「京都の寺巡り」

 

1.建仁寺

小泉淳作さんの龍の天井画が公開されているので行ってみました。他にも宗達の風神雷神図、海北友松の龍の絵、竹林の七賢などの襖絵があることで有名ですが、襖絵は全てキャノンによる印刷でちょっと残念。今京都のお寺さんもほとんど印刷になってきたと人から聞きました。(確か以前尋ねた時は、風神雷神以外は本物だったような。)

かなり精巧に作られた襖絵で、ぱっと見は変わらないのですが、少し近づいてみると、エッジがクリアーにしっかりと見えるので、本物でないのが分かります。本物は少し薄ぼやけたような感じです。普段使うところのものなので、これも致し方のないところかと思いますが。

でも、空間の中の絵の迫力は十分楽しめました。

 

2.六波羅蜜寺

こちらは、お馴染みの空也上人像、平清盛像、運慶像、四天王立像など、傑作が目白押し。

寺の中の宝物館みたいなところに納められていて、東大寺や東寺のような寺の空間にないのがこれまた少し残念ですが、この辺も盗難や保存の観点から致し方ないのかとは思います。

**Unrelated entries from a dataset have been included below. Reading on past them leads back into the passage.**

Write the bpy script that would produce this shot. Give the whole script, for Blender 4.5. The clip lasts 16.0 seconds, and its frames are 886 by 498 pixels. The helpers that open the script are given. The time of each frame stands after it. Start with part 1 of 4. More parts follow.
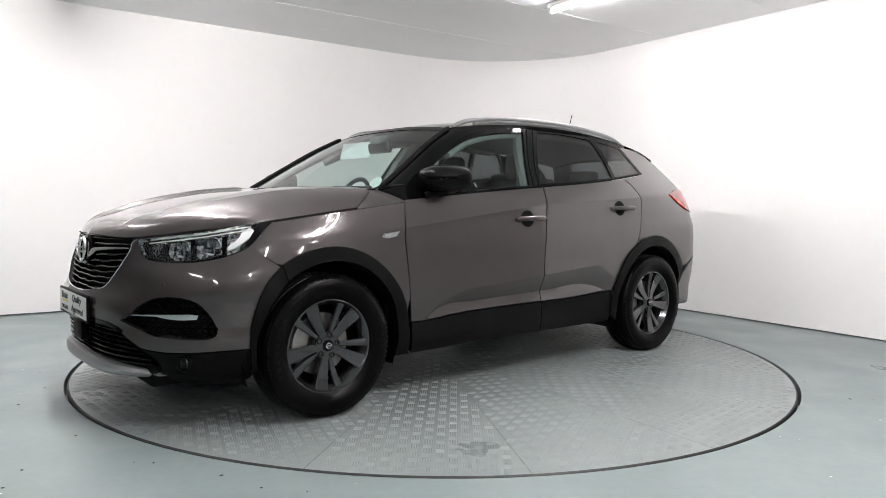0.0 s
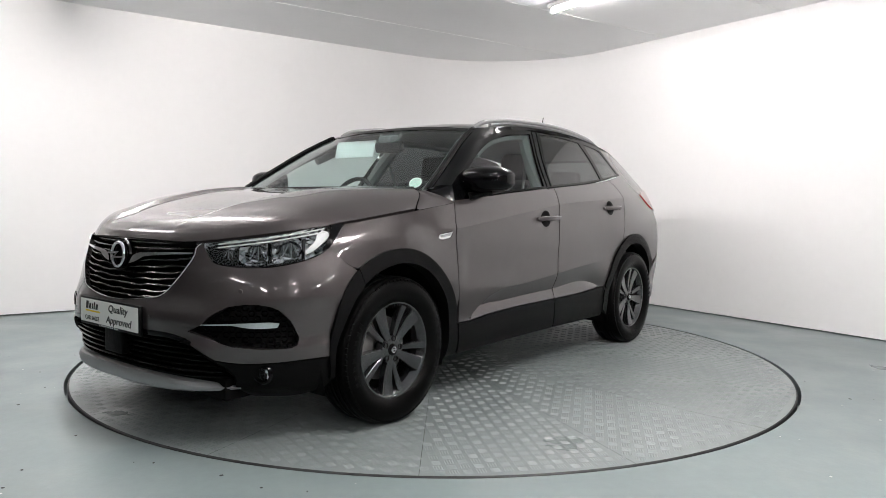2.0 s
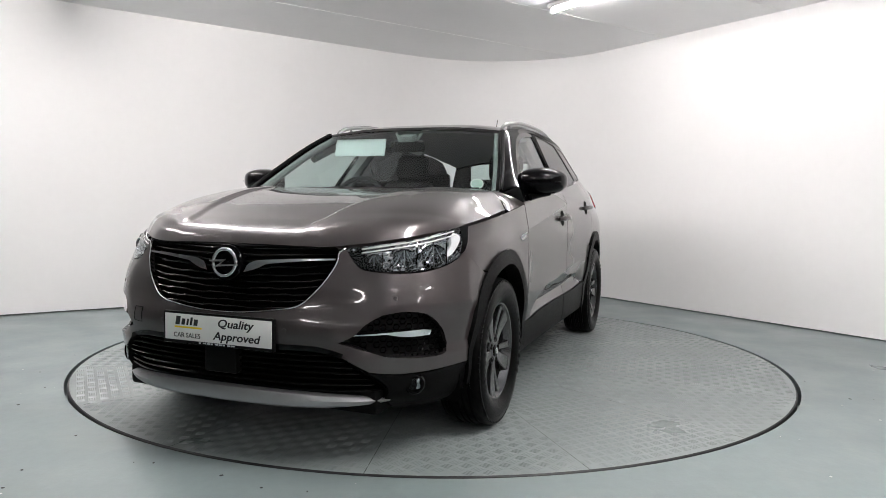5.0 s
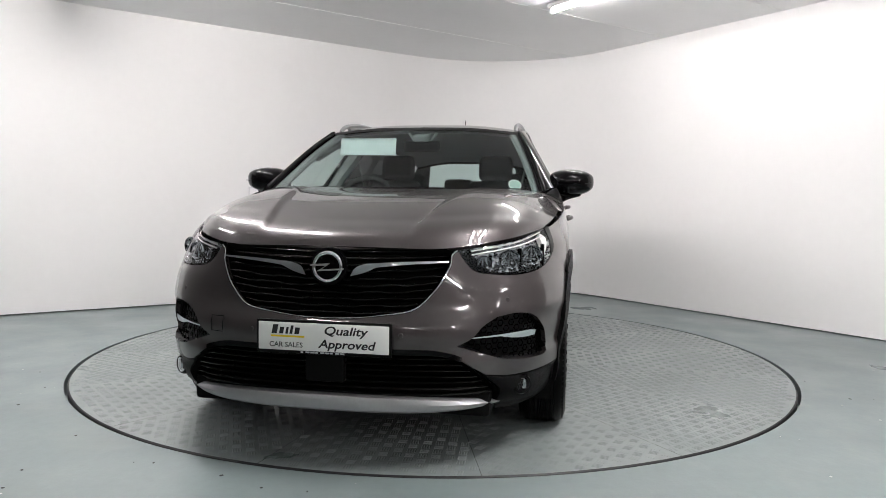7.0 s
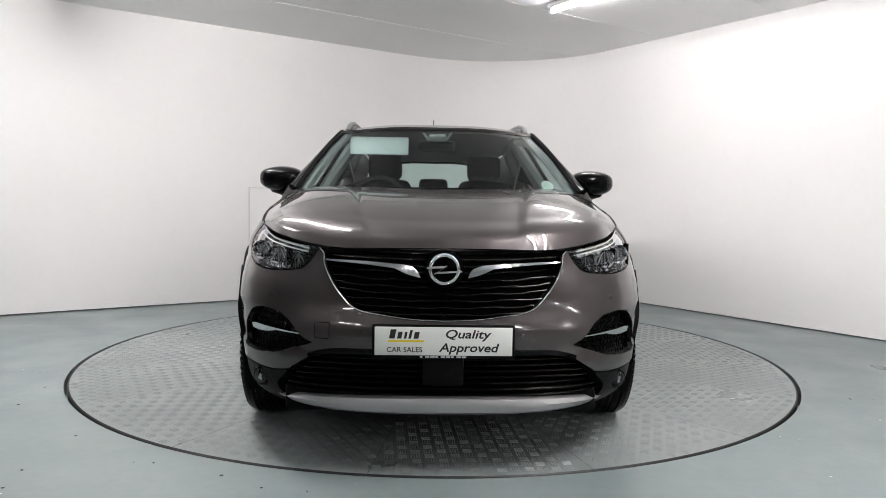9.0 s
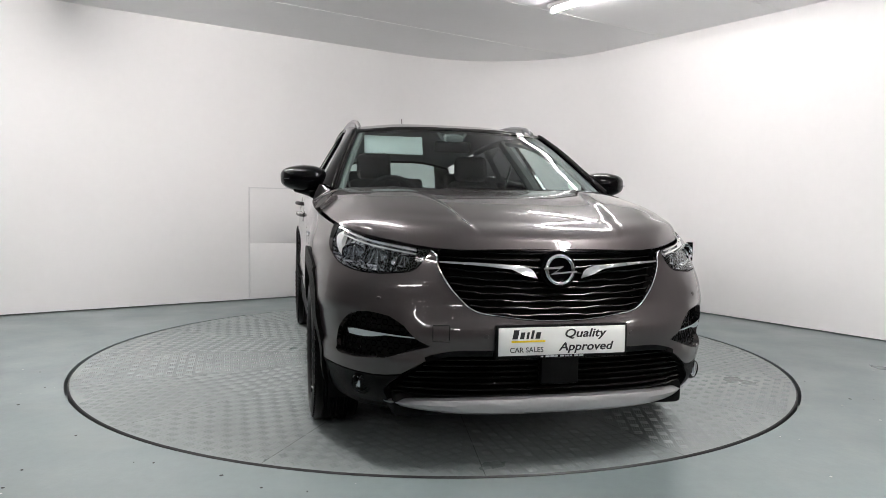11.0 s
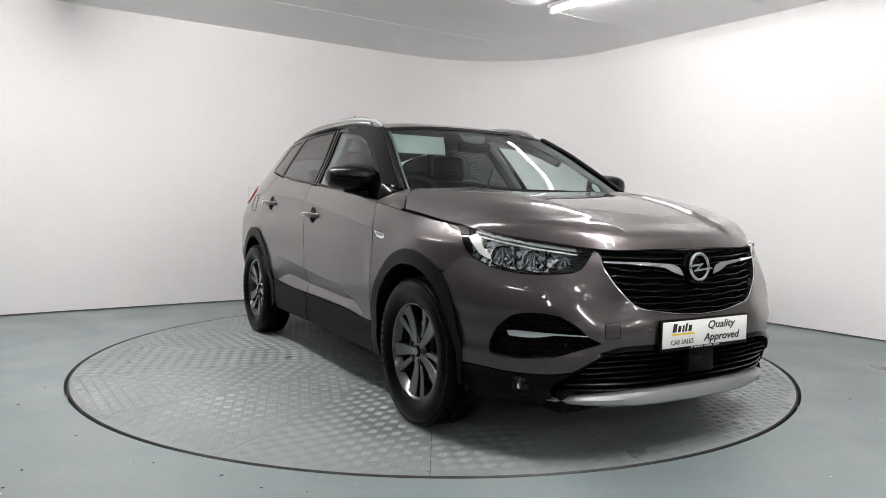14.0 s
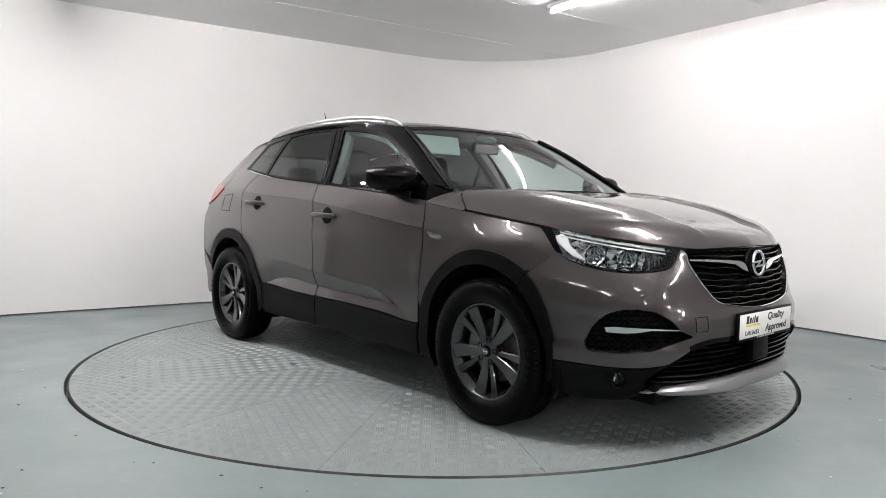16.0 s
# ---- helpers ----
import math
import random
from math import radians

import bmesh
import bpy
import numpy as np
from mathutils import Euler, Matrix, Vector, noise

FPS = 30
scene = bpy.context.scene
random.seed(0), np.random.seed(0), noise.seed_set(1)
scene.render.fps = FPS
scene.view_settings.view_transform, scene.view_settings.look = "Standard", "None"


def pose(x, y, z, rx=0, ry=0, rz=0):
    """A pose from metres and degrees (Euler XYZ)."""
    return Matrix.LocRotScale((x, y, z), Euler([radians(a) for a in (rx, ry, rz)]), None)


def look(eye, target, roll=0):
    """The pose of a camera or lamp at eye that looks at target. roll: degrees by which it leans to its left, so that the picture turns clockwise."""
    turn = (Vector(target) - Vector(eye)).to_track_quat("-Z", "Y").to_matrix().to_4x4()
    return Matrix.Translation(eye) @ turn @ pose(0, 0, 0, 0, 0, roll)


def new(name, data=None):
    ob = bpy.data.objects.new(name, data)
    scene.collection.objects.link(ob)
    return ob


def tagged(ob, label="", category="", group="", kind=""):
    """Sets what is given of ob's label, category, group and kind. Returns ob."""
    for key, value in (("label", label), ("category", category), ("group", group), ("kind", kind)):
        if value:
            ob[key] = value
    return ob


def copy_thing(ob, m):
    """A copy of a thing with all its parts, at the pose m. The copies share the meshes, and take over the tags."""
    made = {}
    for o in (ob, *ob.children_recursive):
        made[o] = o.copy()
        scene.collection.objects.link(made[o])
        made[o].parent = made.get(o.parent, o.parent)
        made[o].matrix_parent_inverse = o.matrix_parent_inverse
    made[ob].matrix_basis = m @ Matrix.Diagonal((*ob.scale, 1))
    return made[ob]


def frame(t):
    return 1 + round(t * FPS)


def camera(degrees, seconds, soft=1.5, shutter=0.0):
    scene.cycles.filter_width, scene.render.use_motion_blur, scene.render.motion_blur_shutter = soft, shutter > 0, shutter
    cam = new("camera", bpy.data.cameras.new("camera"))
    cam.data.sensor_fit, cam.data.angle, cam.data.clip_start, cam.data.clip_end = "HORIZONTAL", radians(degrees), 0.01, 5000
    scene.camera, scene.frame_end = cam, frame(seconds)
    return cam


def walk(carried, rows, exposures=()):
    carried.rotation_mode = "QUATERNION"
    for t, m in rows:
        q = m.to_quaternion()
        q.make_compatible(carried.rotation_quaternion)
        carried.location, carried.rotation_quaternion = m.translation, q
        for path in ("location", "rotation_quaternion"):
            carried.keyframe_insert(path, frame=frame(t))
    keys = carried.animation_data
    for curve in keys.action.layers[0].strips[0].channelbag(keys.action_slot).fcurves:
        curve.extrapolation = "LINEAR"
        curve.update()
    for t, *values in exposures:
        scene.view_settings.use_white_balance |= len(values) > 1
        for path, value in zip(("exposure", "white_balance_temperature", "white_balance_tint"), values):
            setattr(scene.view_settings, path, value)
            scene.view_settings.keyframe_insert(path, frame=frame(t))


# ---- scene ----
EYE = (0.0, -4.8756, 1.0261)
cam = camera(64.37, 16.0, soft=0.6)
VIEW = look(EYE, (0.009295 + EYE[0], 0.998017 + EYE[1], -0.062249 + EYE[2]), 0.8823)
TURN_START, TURN_SPEED = -140.31, 5.7155        # the turntable's angle and its speed in degrees a second
CAR_OFF = (0.0366, -0.0133)                      # where the car stands on the turntable
H = 2.78                                         # the ceiling's height
R_TABLE = 2.272
walk(cam, [(0.0, VIEW), (16.0, VIEW)], [(0.0, 0.56), (1.5, 0.47), (3.5, 0.36), (6.5, 0.33), (9.0, 0.30), (11.5, 0.23), (14.5, 0.23), (16.0, 0.30)])

world = bpy.data.worlds.new("world")
scene.world = world
world.use_nodes = True
world.node_tree.nodes["Background"].inputs[0].default_value = (0.9, 0.95, 1.0, 1)
world.node_tree.nodes["Background"].inputs[1].default_value = 0.01
TUBE_POWER = 96.0

# ---- materials ----
def mat(name, color, rough=0.5, metal=0.0, coat=0.0, vary=0.0, scale=6.0, bump=0.0, bscale=200.0, emit=0.0, ior=1.5, trans=0.0, rvary=0.0, fine=0.0, spec=0.5):
    """A procedural surface: its colour drifts at two scales, with fine relief."""
    m = bpy.data.materials.new(name)
    m.use_nodes = True
    nt = m.node_tree
    b = nt.nodes["Principled BSDF"]
    link = nt.links.new
    b.inputs["Base Color"].default_value = (*color, 1)
    b.inputs["Roughness"].default_value = rough
    b.inputs["Metallic"].default_value = metal
    b.inputs["IOR"].default_value = ior
    b.inputs["Coat Weight"].default_value = coat
    b.inputs["Specular IOR Level"].default_value = spec
    b.inputs["Coat Roughness"].default_value = 0.03
    b.inputs["Transmission Weight"].default_value = trans
    if emit:
        b.inputs["Emission Color"].default_value = (*color, 1)
        b.inputs["Emission Strength"].default_value = emit
    if vary or bump or rvary or fine:
        tc = nt.nodes.new("ShaderNodeTexCoord")
    if vary or rvary or fine:
        n1 = nt.nodes.new("ShaderNodeTexNoise")
        n1.inputs["Scale"].default_value, n1.inputs["Detail"].default_value = scale, 8
        link(tc.outputs["Object"], n1.inputs["Vector"])
        n2 = nt.nodes.new("ShaderNodeTexNoise")
        n2.inputs["Scale"].default_value, n2.inputs["Detail"].default_value = scale * 14, 4
        link(tc.outputs["Object"], n2.inputs["Vector"])
    if vary or fine:
        add = nt.nodes.new("ShaderNodeMath")
        add.operation = "MULTIPLY_ADD"
        link(n2.outputs["Fac"], add.inputs[0])
        add.inputs[1].default_value = 0.5 if not fine else fine
        link(n1.outputs["Fac"], add.inputs[2])
        mr = nt.nodes.new("ShaderNodeMapRange")
        link(add.outputs[0], mr.inputs["Value"])
        mr.inputs["From Min"].default_value, mr.inputs["From Max"].default_value = 0.45, 1.05
        mr.inputs["To Min"].default_value, mr.inputs["To Max"].default_value = 1 - vary, 1 + vary
        mx = nt.nodes.new("ShaderNodeVectorMath")
        mx.operation = "SCALE"
        mx.inputs[0].default_value = color
        link(mr.outputs["Result"], mx.inputs["Scale"])
        link(mx.outputs["Vector"], b.inputs["Base Color"])
    if rvary:
        mr = nt.nodes.new("ShaderNodeMapRange")
        link(n1.outputs["Fac"], mr.inputs["Value"])
        mr.inputs["From Min"].default_value, mr.inputs["From Max"].default_value = 0.3, 0.7
        mr.inputs["To Min"].default_value, mr.inputs["To Max"].default_value = max(0.02, rough - rvary), rough + rvary
        link(mr.outputs["Result"], b.inputs["Roughness"])
    if bump:
        n3 = nt.nodes.new("ShaderNodeTexNoise")
        n3.inputs["Scale"].default_value, n3.inputs["Detail"].default_value = bscale, 5
        link(tc.outputs["Object"], n3.inputs["Vector"])
        bp = nt.nodes.new("ShaderNodeBump")
        bp.inputs["Strength"].default_value, bp.inputs["Distance"].default_value = bump, 0.01
        link(n3.outputs["Fac"], bp.inputs["Height"])
        link(bp.outputs["Normal"], b.inputs["Normal"])
    return m


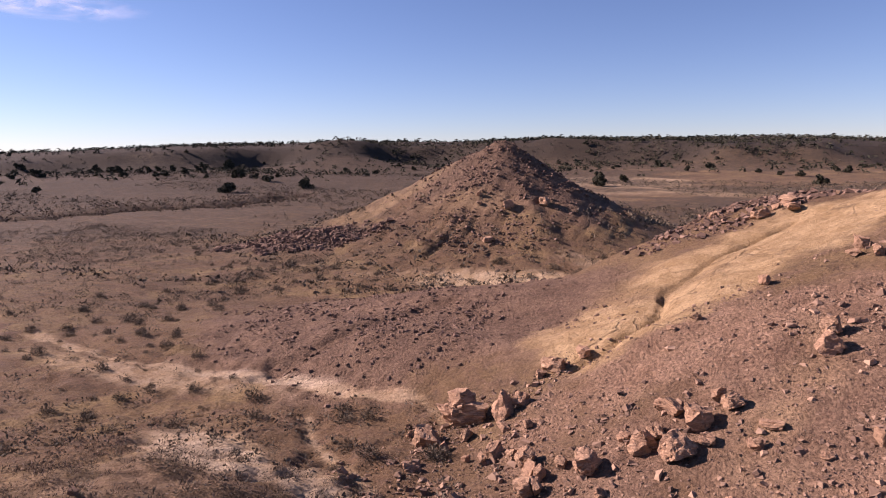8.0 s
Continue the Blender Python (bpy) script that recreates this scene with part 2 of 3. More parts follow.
def ground_material():
    k = Nodes("badland_soil", 0.95)
    p = k.place()
    big, mid, fine = k.noise(p, 0.12, 5), k.noise(p, 0.9, 6, 0.65), k.noise(p, 8.0, 7, 0.75)
    speck = k.noise(p, 30.0, 3, 0.7)
    soil = k.mix(k.band(big, 0.35, 0.65), (0.158, 0.096, 0.054), (0.22, 0.143, 0.076))
    soil = k.mix(k.band(mid, 0.45, 0.7), soil, (0.175, 0.108, 0.070))
    soil = k.mix(k.band(k.noise(p, 0.22, 5, 0.65), 0.5, 0.66), soil, (0.27, 0.182, 0.088))
    soil = k.mix(k.band(k.noise(p, 1.7, 6, 0.72), 0.52, 0.66, 0.0, 0.65), soil, (0.115, 0.078, 0.052))
    soil = k.mix(k.band(k.noise(p, 5.0, 6, 0.75), 0.52, 0.64, 0.0, 0.55), soil, (0.085, 0.058, 0.040))
    tan = k.mix(k.band(k.noise(p, 0.8, 6, 0.7), 0.4, 0.62), (0.37, 0.245, 0.125), (0.51, 0.355, 0.195))
    pale = k.mix(k.band(mid, 0.35, 0.6), (0.53, 0.37, 0.215), (0.68, 0.51, 0.33))
    pale = k.mix(k.band(k.noise(k.scaled(p, (1.0, 0.55, 1.0)), 3.4, 6, 0.75, 0.5), 0.52, 0.68, 0.0, 0.5), pale, (0.30, 0.20, 0.115))
    pale = k.mix(k.band(k.noise(p, 0.35, 5, 0.65), 0.5, 0.65, 0.0, 0.5), pale, (0.47, 0.32, 0.165))
    pale = k.mix(k.band(k.noise(p, 0.55, 7, 0.7, 0.6), 0.54, 0.60, 0.0, 0.65), pale, (0.34, 0.225, 0.115))
    tan = k.mix(k.band(k.noise(p, 2.6, 6, 0.75), 0.50, 0.66, 0.0, 0.6), tan, (0.27, 0.18, 0.09))
    rubble = k.mix(k.band(mid, 0.35, 0.65), (0.245, 0.150, 0.098), (0.33, 0.212, 0.140))
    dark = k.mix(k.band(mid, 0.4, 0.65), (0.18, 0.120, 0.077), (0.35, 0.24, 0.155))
    c = k.mix(k.attr("rubble"), soil, rubble)
    c = k.mix(k.attr("maroon"), c, k.mix(k.band(mid, 0.35, 0.65), (0.14, 0.088, 0.060), (0.205, 0.132, 0.088)))
    c = k.mix(k.attr("tan"), c, tan)
    c = k.mix(k.attr("pale"), c, pale)
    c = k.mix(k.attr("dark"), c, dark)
    c = k.mix(k.attr("white"), c, k.mix(k.band(mid, 0.4, 0.6), (0.64, 0.50, 0.36), (0.74, 0.61, 0.47)))
    # shade inside the cracks, painted as a dark brown
    c = k.mix(k.calc("MULTIPLY", k.band(k.attr("crack_shade"), 0.4, 0.95), 0.85), c, (0.12, 0.08, 0.054))
    bend = k.n.new("ShaderNodeVectorMath")
    bend.operation = "MULTIPLY_ADD"
    wander = k.n.new("ShaderNodeTexNoise")
    wander.inputs["Scale"].default_value, wander.inputs["Detail"].default_value = 0.9, 5.0
    k.l.new(p, wander.inputs["Vector"])
    k.l.new(wander.outputs["Color"], bend.inputs[0])
    bend.inputs[1].default_value = (1.5, 1.5, 1.5)
    k.l.new(p, bend.inputs[2])
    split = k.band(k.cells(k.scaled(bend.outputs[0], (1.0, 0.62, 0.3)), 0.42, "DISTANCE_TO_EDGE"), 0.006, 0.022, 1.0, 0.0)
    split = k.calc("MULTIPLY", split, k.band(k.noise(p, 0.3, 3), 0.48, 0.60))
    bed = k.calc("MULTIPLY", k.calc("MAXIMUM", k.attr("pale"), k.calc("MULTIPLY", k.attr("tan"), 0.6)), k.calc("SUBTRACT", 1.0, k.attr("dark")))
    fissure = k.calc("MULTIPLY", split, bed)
    # the fissures' inner shade is put into the colour as well
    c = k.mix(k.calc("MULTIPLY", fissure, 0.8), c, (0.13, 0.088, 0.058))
    tuft = k.band(k.noise(p, 0.55, 6, 0.75), 0.43, 0.58)
    c = k.mix(k.calc("MULTIPLY", k.attr("scrub"), tuft), c, (0.060, 0.050, 0.035))
    c = k.mix(k.calc("MULTIPLY", k.attr("scrub"), 0.72), c, (0.085, 0.060, 0.040))
    c = k.mix(k.calc("MULTIPLY", k.attr("woods"), k.band(k.noise(p, 0.09, 6, 0.7), 0.3, 0.62, 1.0, 0.8)), c, (0.038, 0.030, 0.023))
    c = k.mix(0.5, c, k.mix(k.band(fine, 0.3, 0.7), (0.62, 0.60, 0.58), (1.25, 1.25, 1.25)), "MULTIPLY")
    peb = k.n.new("ShaderNodeSeparateColor")
    k.l.new(k.cells(p, 11.0, "F1", "Color"), peb.inputs[0])
    grit = k.n.new("ShaderNodeSeparateColor")
    k.l.new(k.cells(p, 19.0, "F1", "Color"), grit.inputs[0])
    bare = k.calc("SUBTRACT", 1.0, k.calc("MULTIPLY", k.calc("MAXIMUM", k.attr("pale"), k.calc("MAXIMUM", k.attr("white"), k.attr("tan"))), 0.75))
    stony = k.calc("MULTIPLY", k.band(k.attr("rubble"), 0.0, 1.0, 0.3, 0.85), bare)
    c = k.mix(stony, c, k.mix(peb.outputs[0], (0.76, 0.74, 0.74), (1.22, 1.22, 1.22)), "MULTIPLY")
    c = k.mix(k.calc("MULTIPLY", bare, 0.6), c, k.mix(grit.outputs[0], (0.66, 0.66, 0.66), (1.34, 1.34, 1.34)), "MULTIPLY")
    h = k.calc("ADD", k.calc("MULTIPLY", k.calc("MULTIPLY", k.cells(p, 11.0), stony), -0.3), k.calc("MULTIPLY", fine, 0.7))
    h = k.calc("ADD", h, k.calc("MULTIPLY", speck, 0.3))
    h = k.calc("SUBTRACT", h, k.calc("MULTIPLY", fissure, 0.5))
    return k.finish(c, k.calc("ADD", h, k.calc("MULTIPLY", k.noise(p, 2.6, 5, 0.7), 0.9)), 1.0, 0.22)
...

その意味で東大寺とか凄いのは、元々のある吹きっ晒しのところに仁王像とかそのまま立っているところ。(少なくとも僕がみた時なので、今はわかりませんが) 元あった祈りの場所から、仏像などの移動して美術館のようなところで見るのは、ちょっとどうなのかと思わなくもないです。

どの仏像も傑作ですが、こちらも少し残念なのは、目線が高すぎるということです。像自体が低い位置に置かれていて、それを立って見るので、清盛像や閻魔大王の像など見下ろしてしまうと、お顔の表情が全く違うのです。

平清盛像は、やや上目で虚空を見ているような視線なので、上からみるとそれがわかりません。また、閻魔大王は下から見上げると下にいる人間を見下ろしているような表情なので、上からみるとそれもよくわかりません。

元あった空間から移動して美術館のようなところで見せる時も、こういうことは考えながら設置すれば、その像の作られた意図や意味がしっかり伝わると思いますが、残念です。

 

3.高台寺

運良く、仏涅槃図が特別公開になっていて拝見できました。(一年に一度だけ一月間公開しているそうです。)2年間かけて修復されたとのことで、600年前のものだそうですが、これも素晴らしかったですね。

表面が少しテカっていて光沢感があるので、最初パッと見た時に印刷かと思いましたが、よく見ると細かな筆捌きも見えてきて緻密に描き込まれた表情が素晴らしかったです。モンゴルで見たタンカの細密画に通じるものがあって、当時から、かなり文化の交流(流入?)があったことは分かります。特に好きなのは、鬼のような怪物が描かれているのですが、仏様より、こういうところに絵師の本領発揮なのかと思ったりもします。

傘亭と時雨亭も、建物として優れているというより、(率直に言えば、かなり粗末)そこで一人籠ったり、客人をもてなしたりしたのかとイメージしながら見るとまた楽しめます。

ちなみに高台寺はねねと秀吉のゆかりの寺で、そんなことを思いながら眺めているとまた風情も増します。

会議前の慌ただしい時間ではありましたが、楽しいひと時を過ごしました。京都はやっぱり楽しいですね。